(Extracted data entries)
[Start]

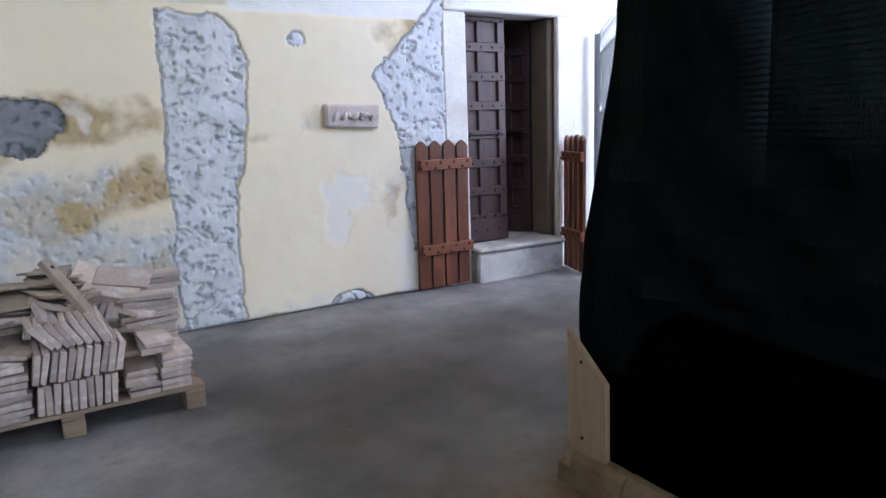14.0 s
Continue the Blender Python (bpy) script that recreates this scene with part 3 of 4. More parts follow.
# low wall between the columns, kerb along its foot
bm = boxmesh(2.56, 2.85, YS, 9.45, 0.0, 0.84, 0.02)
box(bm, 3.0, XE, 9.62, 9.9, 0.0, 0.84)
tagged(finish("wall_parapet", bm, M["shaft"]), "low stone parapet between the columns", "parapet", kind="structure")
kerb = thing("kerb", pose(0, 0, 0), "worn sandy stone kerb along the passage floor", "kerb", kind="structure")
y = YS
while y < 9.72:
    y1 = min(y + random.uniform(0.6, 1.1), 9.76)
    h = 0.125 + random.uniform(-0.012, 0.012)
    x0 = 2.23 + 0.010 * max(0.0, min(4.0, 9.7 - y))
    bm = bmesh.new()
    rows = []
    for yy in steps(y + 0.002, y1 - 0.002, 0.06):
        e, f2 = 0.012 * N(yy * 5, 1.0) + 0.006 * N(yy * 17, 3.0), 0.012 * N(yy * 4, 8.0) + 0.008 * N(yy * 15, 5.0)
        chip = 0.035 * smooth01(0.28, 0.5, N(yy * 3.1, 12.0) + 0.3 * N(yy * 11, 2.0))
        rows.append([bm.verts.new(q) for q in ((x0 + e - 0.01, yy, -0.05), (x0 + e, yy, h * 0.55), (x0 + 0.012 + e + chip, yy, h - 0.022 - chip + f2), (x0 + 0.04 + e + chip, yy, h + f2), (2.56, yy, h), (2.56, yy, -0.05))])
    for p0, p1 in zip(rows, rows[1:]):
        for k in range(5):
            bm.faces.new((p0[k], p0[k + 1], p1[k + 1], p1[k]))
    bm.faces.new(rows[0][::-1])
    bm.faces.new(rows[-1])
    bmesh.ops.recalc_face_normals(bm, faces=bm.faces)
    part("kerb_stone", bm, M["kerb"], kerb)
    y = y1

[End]
[Start]

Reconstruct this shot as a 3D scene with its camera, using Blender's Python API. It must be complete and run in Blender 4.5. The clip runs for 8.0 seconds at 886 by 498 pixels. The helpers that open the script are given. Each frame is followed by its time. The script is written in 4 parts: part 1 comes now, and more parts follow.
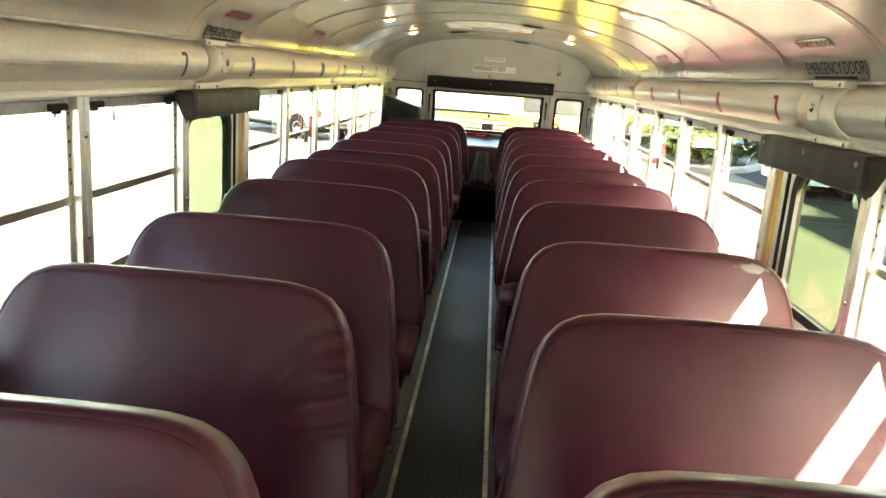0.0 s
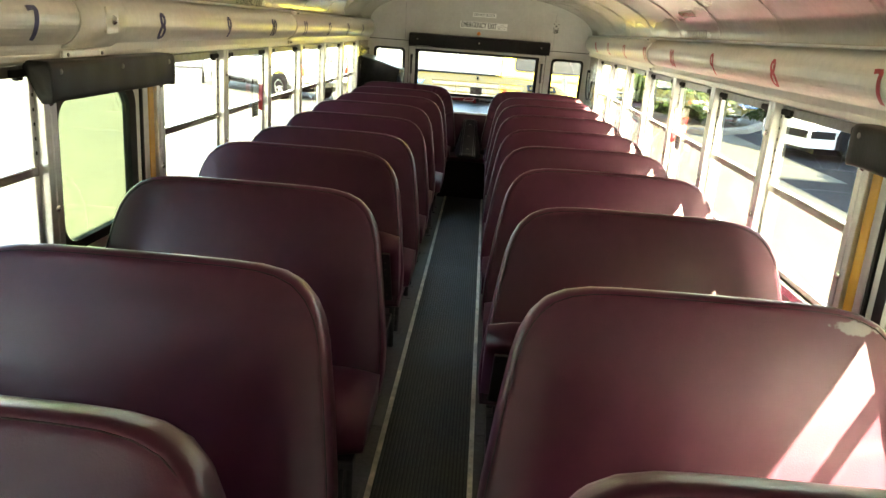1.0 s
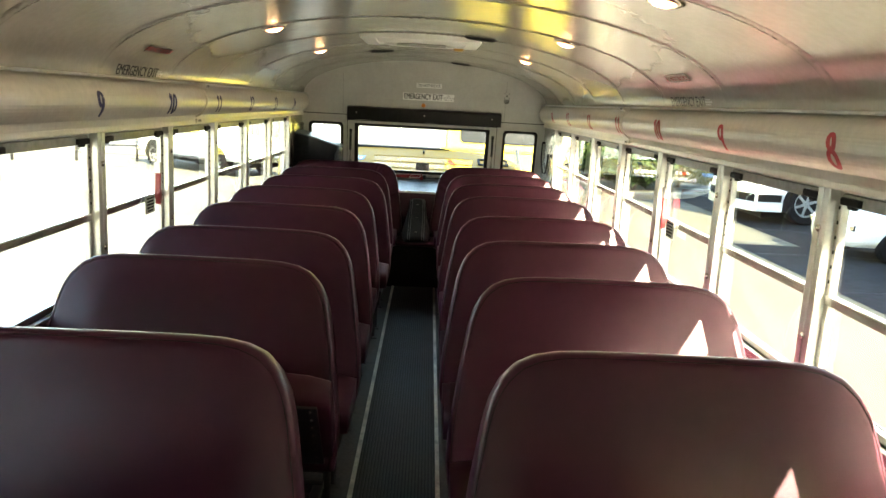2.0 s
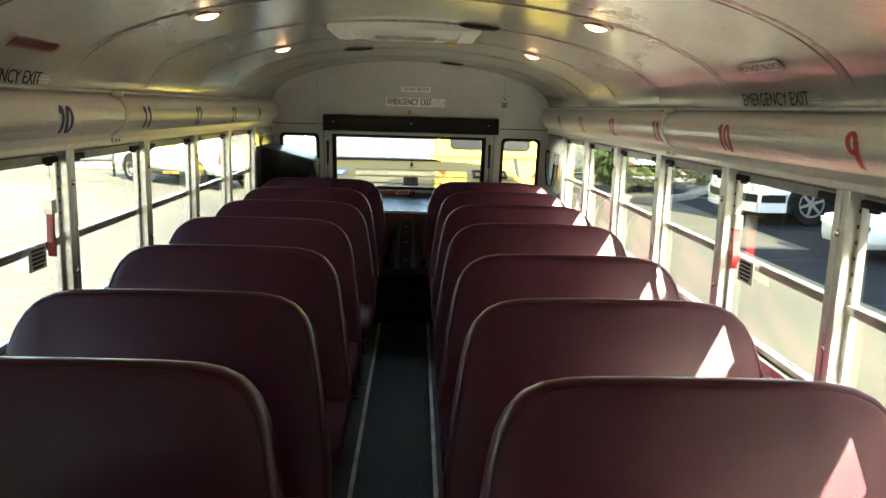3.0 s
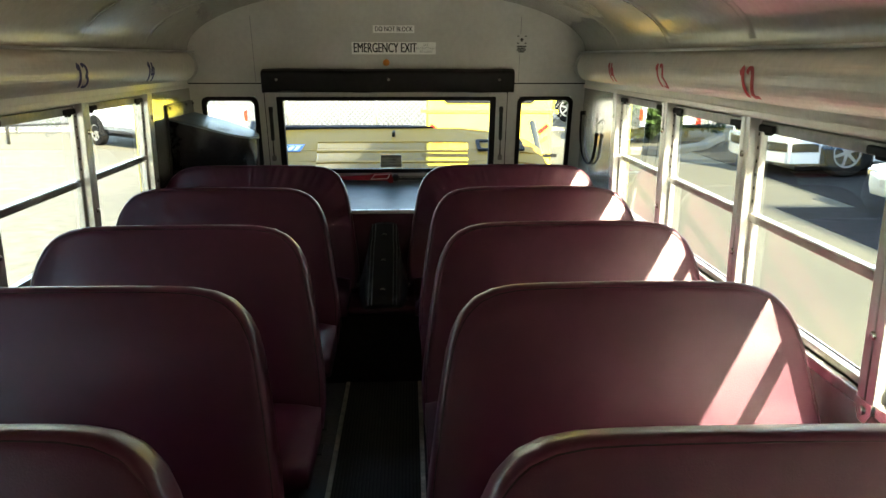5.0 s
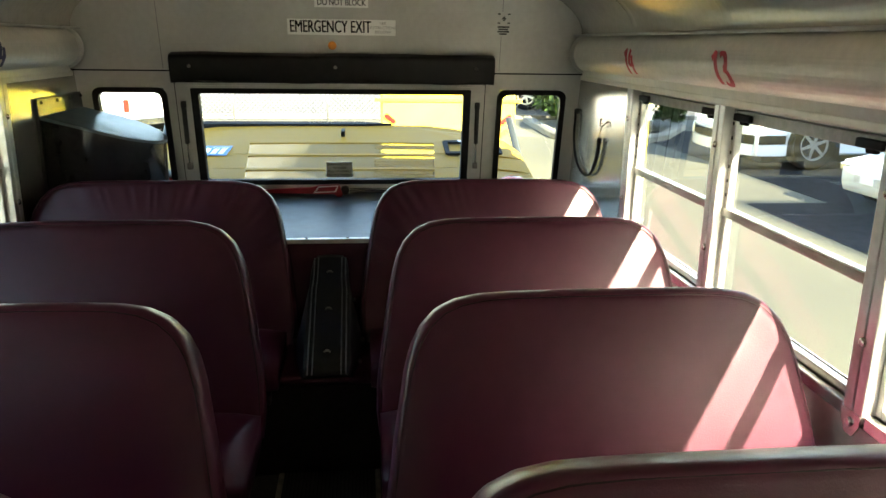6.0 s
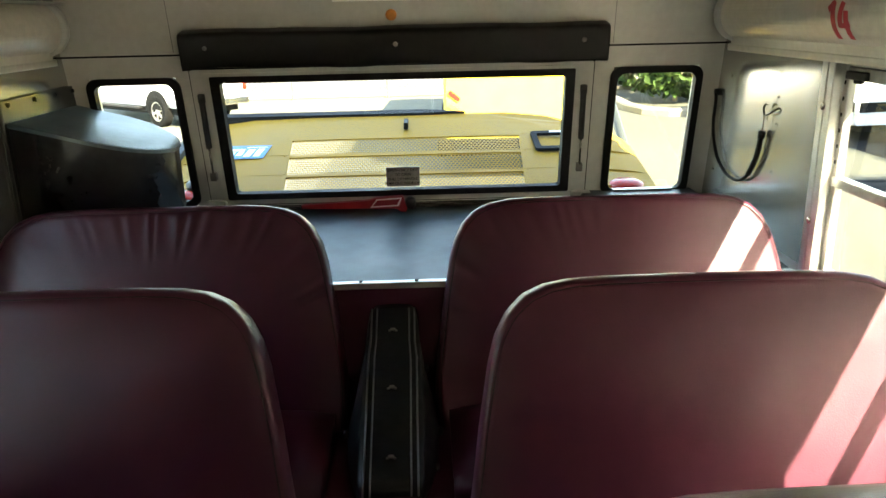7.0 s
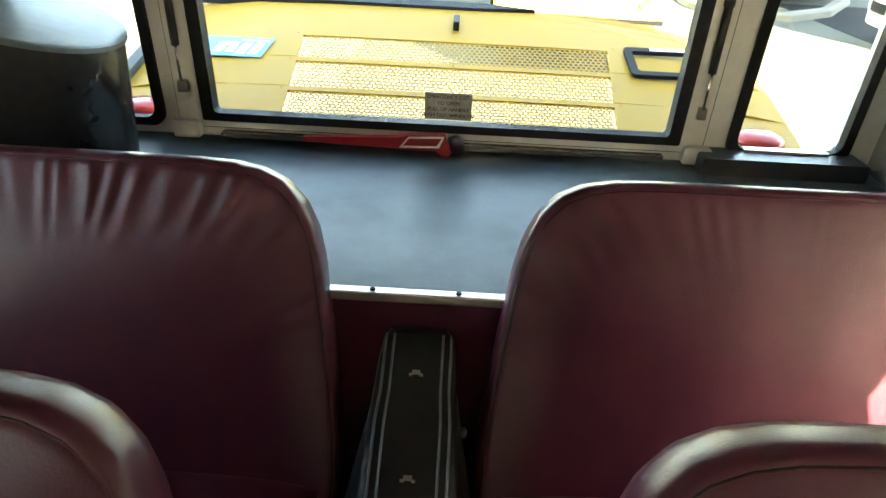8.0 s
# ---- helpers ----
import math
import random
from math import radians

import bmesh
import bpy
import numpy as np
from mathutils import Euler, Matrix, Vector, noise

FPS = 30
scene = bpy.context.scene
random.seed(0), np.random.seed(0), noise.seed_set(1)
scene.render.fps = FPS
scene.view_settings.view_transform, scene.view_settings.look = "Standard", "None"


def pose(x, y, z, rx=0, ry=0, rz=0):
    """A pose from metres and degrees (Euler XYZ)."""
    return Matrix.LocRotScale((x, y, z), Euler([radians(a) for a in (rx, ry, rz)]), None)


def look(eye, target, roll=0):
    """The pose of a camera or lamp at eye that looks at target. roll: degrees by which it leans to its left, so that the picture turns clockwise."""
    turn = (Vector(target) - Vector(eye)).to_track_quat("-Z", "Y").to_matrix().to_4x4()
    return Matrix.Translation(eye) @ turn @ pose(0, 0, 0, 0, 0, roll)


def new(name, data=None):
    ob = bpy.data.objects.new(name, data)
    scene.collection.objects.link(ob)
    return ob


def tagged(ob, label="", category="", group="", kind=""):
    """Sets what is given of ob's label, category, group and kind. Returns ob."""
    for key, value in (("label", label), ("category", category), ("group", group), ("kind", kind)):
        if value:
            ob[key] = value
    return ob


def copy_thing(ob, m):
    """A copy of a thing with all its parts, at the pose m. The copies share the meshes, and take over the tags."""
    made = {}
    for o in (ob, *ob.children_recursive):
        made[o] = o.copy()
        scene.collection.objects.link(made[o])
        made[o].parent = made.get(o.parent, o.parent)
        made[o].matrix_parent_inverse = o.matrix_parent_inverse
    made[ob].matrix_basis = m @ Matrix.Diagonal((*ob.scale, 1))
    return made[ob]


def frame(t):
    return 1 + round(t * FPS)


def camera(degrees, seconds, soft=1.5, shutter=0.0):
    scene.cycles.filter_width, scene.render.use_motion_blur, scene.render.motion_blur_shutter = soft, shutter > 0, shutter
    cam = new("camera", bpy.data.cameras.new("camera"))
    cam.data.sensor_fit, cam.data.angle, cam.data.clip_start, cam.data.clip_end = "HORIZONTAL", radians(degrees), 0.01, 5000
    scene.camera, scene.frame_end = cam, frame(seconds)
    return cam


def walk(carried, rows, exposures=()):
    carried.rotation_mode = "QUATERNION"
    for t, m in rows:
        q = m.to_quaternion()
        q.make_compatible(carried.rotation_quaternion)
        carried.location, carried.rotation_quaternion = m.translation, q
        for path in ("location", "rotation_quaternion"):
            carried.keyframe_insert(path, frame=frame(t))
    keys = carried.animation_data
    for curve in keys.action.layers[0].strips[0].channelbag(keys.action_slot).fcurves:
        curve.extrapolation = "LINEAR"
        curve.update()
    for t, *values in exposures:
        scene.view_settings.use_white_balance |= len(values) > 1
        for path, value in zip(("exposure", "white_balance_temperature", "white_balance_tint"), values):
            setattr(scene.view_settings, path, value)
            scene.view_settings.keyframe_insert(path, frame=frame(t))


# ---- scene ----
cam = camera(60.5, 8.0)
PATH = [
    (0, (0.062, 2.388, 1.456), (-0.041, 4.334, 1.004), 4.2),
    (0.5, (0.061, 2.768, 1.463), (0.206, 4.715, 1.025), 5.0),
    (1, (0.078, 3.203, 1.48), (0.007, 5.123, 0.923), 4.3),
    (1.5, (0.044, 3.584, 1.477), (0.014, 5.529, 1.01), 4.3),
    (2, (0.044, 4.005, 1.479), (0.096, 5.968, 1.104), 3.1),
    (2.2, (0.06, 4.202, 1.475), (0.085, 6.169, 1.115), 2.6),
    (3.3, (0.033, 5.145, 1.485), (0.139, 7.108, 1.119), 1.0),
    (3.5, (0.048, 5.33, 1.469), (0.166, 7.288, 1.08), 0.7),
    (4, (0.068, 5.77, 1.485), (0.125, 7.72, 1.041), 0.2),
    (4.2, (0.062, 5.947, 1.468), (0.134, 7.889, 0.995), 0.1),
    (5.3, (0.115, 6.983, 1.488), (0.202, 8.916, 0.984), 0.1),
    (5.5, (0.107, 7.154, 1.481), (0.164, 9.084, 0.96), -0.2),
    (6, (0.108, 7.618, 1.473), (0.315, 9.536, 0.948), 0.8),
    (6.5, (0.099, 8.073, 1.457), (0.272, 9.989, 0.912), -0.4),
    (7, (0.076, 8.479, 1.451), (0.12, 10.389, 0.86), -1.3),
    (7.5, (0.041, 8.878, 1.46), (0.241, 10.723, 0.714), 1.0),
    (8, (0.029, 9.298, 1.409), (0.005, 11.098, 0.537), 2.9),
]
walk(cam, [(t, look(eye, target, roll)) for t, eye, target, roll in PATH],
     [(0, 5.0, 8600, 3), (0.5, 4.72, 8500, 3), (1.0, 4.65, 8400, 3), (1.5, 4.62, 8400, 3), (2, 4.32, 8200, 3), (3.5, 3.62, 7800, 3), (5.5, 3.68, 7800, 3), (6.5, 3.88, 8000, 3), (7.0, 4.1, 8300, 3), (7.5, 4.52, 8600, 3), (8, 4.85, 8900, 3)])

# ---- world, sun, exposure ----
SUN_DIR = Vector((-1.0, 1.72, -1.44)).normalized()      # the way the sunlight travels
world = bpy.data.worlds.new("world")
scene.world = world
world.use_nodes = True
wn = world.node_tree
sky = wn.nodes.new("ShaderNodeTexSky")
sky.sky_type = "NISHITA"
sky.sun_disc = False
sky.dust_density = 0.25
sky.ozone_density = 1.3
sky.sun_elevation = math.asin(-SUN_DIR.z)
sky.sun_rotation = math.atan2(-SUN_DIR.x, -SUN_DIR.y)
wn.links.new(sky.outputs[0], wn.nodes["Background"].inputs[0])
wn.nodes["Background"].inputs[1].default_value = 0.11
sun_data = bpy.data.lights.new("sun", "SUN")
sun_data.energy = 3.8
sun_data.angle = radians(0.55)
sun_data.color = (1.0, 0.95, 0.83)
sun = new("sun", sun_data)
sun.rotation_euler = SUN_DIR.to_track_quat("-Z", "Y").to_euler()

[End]

*PROBLEM DETAILS:*
Pull every line containing the word "render" out of the material.

*SOLVED PROBLEM:*
scene.render.fps = FPS
    scene.cycles.filter_width, scene.render.use_motion_blur, scene.render.motion_blur_shutter = soft, shutter > 0, shutter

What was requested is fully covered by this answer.